Daily round-up: Base metals prices show mixed trends; oil eases as geopolitical risks fade

  • Chile’s copper output drops 12.9%, raising supply concerns
  • China manufacturing PMI offers support, high US interest rates weigh

Base metals on the London Metal Exchange (LME) traded mostly higher on 30 June 2026, with zinc leading gains, rising 2.22% d-o-d to $3,552/t, followed by copper, which advanced 0.72% to $13,375/t. Aluminium and nickel edged lower by 0.06% and 0.15% to $3,086/t and $16,287/t, respectively, while lead posted the steepest decline among the complex, falling 1.00% to $1,875/t. Market sentiment remained mixed as stronger China’s manufacturing PMI supported industrial metals, while expectations of prolonged higher US interest rates limited gains.

On the inventory side, stocks continued to decline across all major base metals. Copper inventories recorded the largest decline, falling 1.00% d-o-d to 333,100 t, followed by zinc, down 0.64% to 120,525 t. Aluminium inventories slipped 0.49% to 305,225 t, while lead and nickel inventories eased 0.15% and 0.14% to 297,000 t and 274,434 t, respectively. The continued drawdown in LME inventories, particularly for copper and aluminium, indicates underlying physical demand remains resilient despite ongoing macroeconomic headwinds.

Domestic market overview

India’s non-ferrous scrap market remained stable on 30 June. Aluminium tense scrap (loose), ex-Delhi, remained unchanged at INR 280,000/t, while ex-Chennai prices were also steady at INR 287,000/t amid subdued domestic trading activity.

Meanwhile, copper armature scrap (Cu 99%), ex-Delhi, remained unchanged at INR 1,200,000/t, reflecting balanced domestic demand despite the recovery in LME copper prices.

Oil prices retreat as geopolitical risk premium fades

Global crude oil prices were mixed on 1st July 2026, with WTI crude declining 0.78% d-o-d to $69.69/bbl, while Brent crude rose 1.01% to $73.14/bbl. Natural gas increased 2.52% to $3.25/MMBtu, while the US dollar index eased 0.04% to 101.28.

Oil prices remained under pressure as easing US-Iran tensions continued to erode the geopolitical risk premium.
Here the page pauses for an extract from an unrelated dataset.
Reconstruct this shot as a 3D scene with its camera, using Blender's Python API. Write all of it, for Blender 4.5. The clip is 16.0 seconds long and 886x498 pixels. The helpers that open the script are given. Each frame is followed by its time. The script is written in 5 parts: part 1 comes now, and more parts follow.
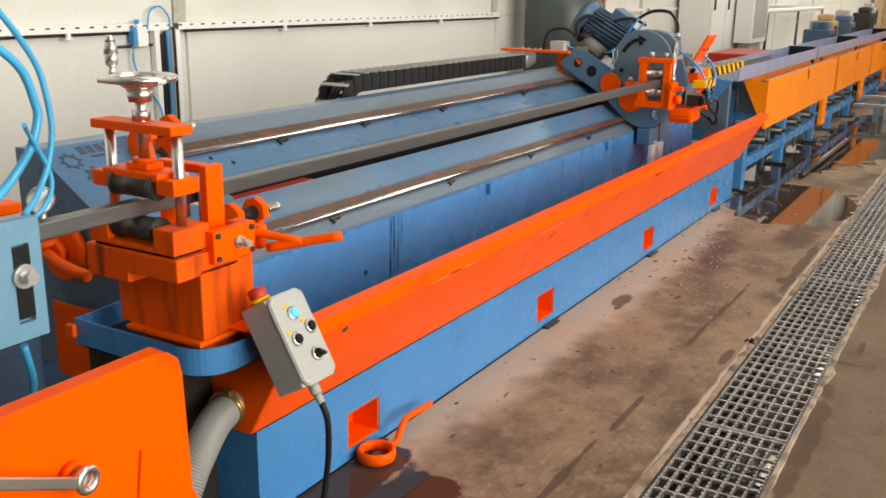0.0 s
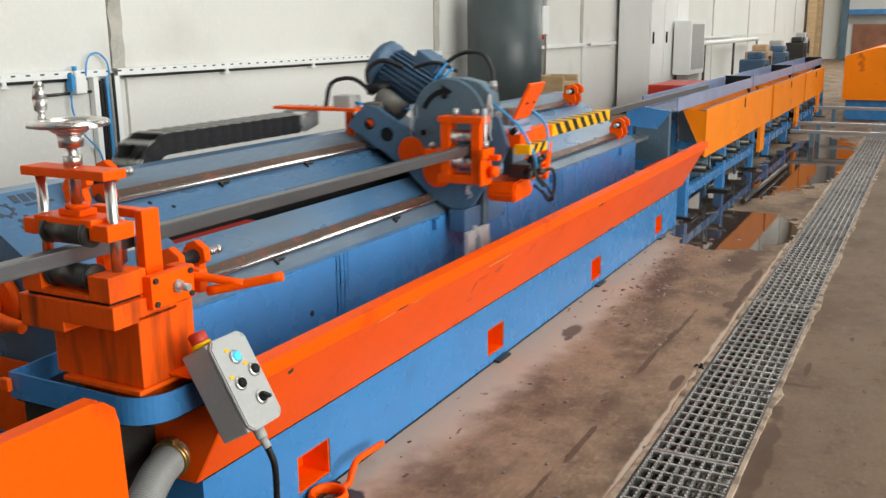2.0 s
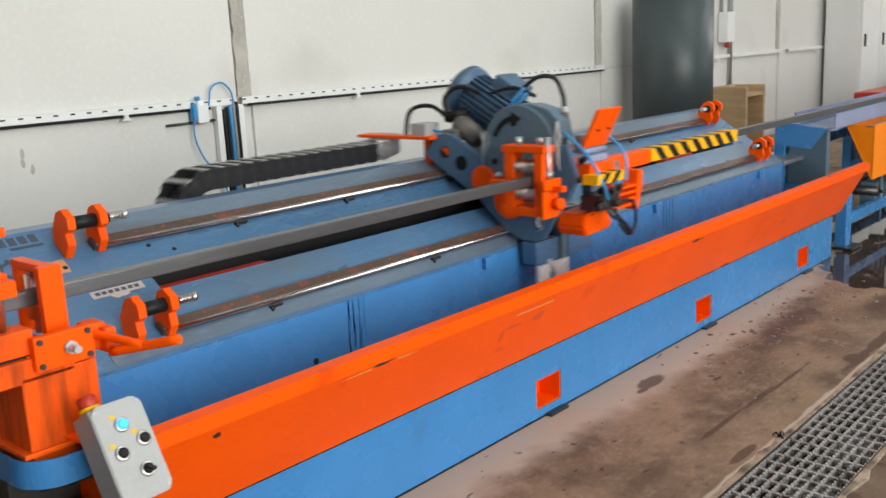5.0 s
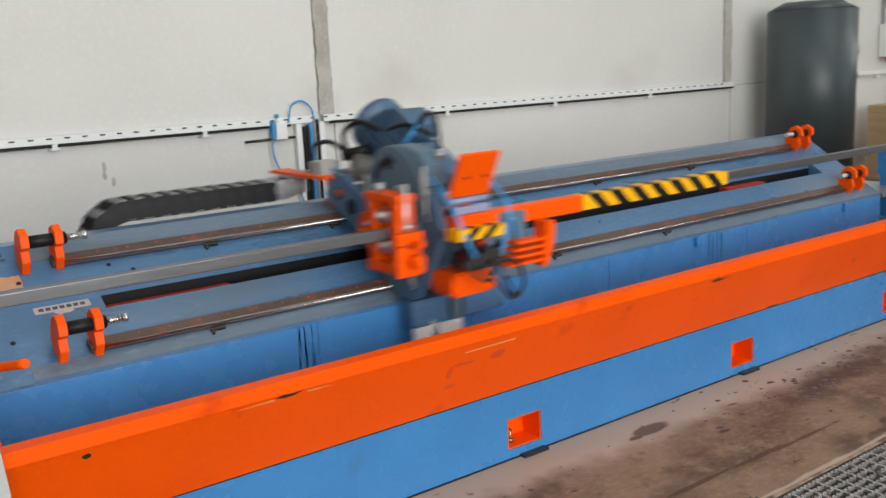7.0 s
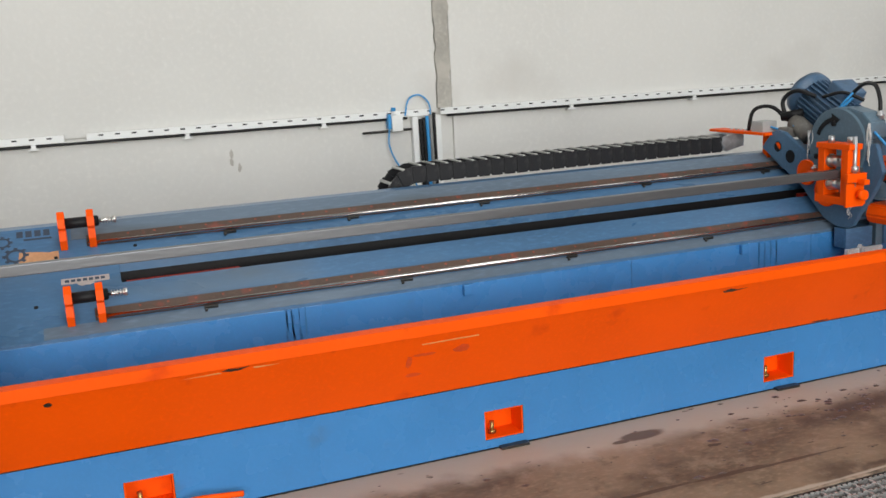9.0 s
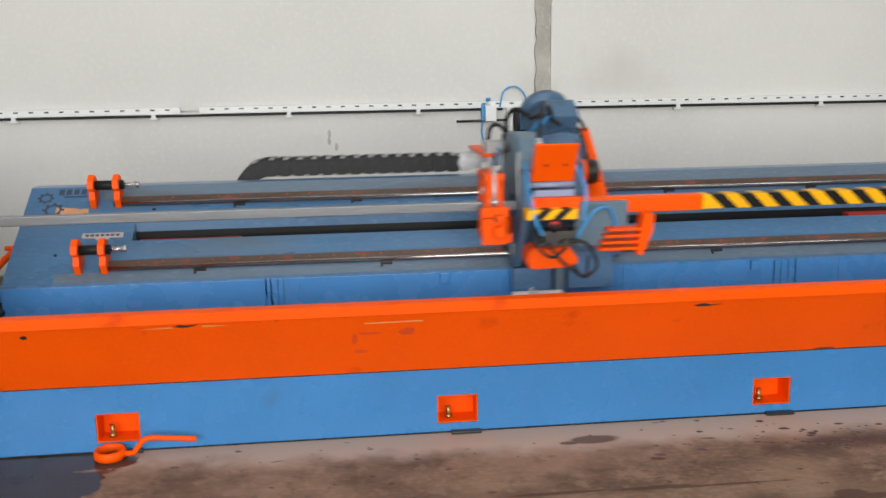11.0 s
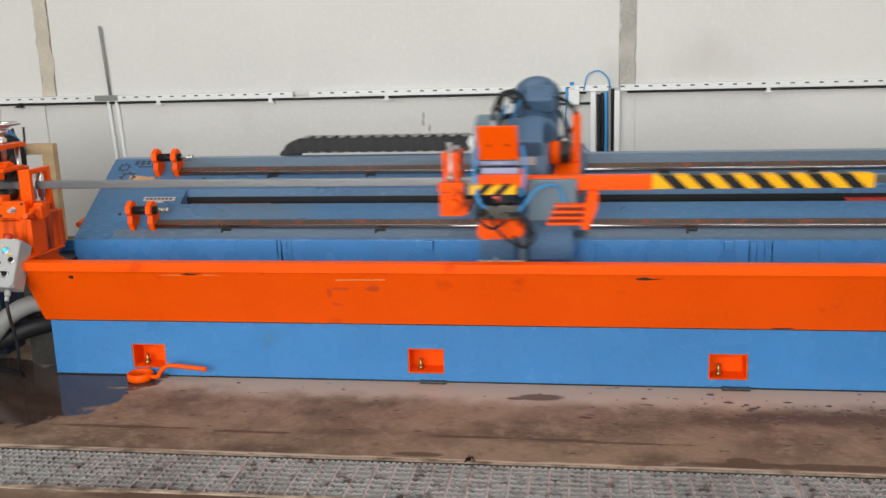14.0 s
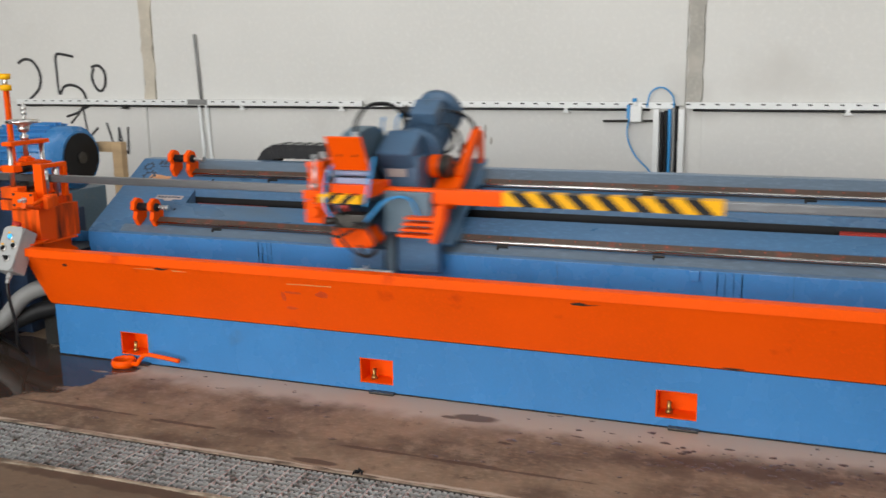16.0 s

Brent crude is on track to decline 20% in June and 30.4% for the quarter, its steepest quarterly fall since the 65.5% plunge in Q1 2020, while both Brent and WTI have retreated to pre-conflict levels amid expectations of improving traffic through the Strait of Hormuz.

Meanwhile, the American Petroleum Institute (API) estimated that US crude inventories fell by 6 million barrels in the week ended 26 June, extending total draws to 59.4 million barrels over the past 11 weeks. The Strategic Petroleum Reserve (SPR) also declined by 5.5 million barrels to 326 million barrels, its lowest level in over four decades, while US crude production increased to 13.8 million bpd, keeping overall market sentiment cautious despite supportive inventory data.

Other updates

Chile’s copper output declines sharply in May

Chile, the world’s largest copper producer, reported a 13% y-o-y decline in copper production to 0.42 mnt in May, following a 14% drop recorded in April. The country’s Mining Production Index also fell 10.6% y-o-y, driven by lower copper extraction and processing activities, highlighting continued supply-side challenges.

Meanwhile, Chile’s manufacturing output declined 7.2% y-o-y, marking its sharpest contraction since November 2022 and significantly exceeding economists’ expectations of a 2.5% decline. The sustained drop in Chilean copper output is likely to reinforce concerns over tightening global copper supply and could provide underlying support to copper prices in the coming months.

Auto sector accelerates shift towards aluminium wiring

Rising copper prices are accelerating the substitution of copper with aluminium in the automotive industry as manufacturers seek to reduce production costs and vehicle weight. The copper-to-aluminium price ratio has exceeded 4.2, well above the 3.5 threshold at which substitution becomes economically viable, making aluminium an increasingly attractive alternative.

Although aluminium offers only 61% of copper’s electrical conductivity, it costs nearly one-quarter as much and provides significant weight savings. Leading automakers and several Chinese EV manufacturers have expanded the use of aluminium wiring. According to JPMorgan, aluminium substitution could reduce global copper demand by around 2% in 2026, with the impact expected to increase to 6% by 2030.